Given material -
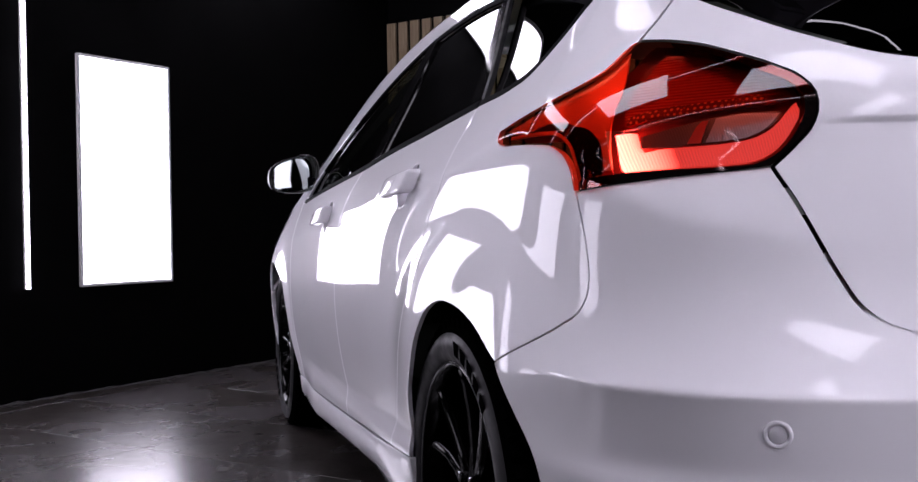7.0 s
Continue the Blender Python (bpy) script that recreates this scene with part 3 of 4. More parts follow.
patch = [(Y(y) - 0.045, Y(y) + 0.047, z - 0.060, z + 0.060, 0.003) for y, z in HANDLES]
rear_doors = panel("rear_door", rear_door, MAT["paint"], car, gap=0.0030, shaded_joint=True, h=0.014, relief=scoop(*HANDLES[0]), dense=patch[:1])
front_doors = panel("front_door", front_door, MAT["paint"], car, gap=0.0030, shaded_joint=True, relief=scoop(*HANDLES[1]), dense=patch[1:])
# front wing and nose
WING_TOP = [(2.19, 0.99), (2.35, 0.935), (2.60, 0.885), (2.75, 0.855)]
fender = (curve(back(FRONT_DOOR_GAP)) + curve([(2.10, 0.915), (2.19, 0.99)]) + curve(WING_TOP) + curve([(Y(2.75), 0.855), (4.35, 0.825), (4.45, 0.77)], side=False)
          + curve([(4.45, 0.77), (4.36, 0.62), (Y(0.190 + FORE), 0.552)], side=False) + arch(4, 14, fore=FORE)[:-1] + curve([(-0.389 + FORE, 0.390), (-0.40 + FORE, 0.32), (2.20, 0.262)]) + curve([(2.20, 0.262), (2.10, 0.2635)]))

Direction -
Working from the lines above, reproduce the material exactly and exclude its pictures.

Result -
7.0 s
Continue the Blender Python (bpy) script that recreates this scene with part 3 of 4. More parts follow.
patch = [(Y(y) - 0.045, Y(y) + 0.047, z - 0.060, z + 0.060, 0.003) for y, z in HANDLES]
rear_doors = panel("rear_door", rear_door, MAT["paint"], car, gap=0.0030, shaded_joint=True, h=0.014, relief=scoop(*HANDLES[0]), dense=patch[:1])
front_doors = panel("front_door", front_door, MAT["paint"], car, gap=0.0030, shaded_joint=True, relief=scoop(*HANDLES[1]), dense=patch[1:])
# front wing and nose
WING_TOP = [(2.19, 0.99), (2.35, 0.935), (2.60, 0.885), (2.75, 0.855)]
fender = (curve(back(FRONT_DOOR_GAP)) + curve([(2.10, 0.915), (2.19, 0.99)]) + curve(WING_TOP) + curve([(Y(2.75), 0.855), (4.35, 0.825), (4.45, 0.77)], side=False)
          + curve([(4.45, 0.77), (4.36, 0.62), (Y(0.190 + FORE), 0.552)], side=False) + arch(4, 14, fore=FORE)[:-1] + curve([(-0.389 + FORE, 0.390), (-0.40 + FORE, 0.32), (2.20, 0.262)]) + curve([(2.20, 0.262), (2.10, 0.2635)]))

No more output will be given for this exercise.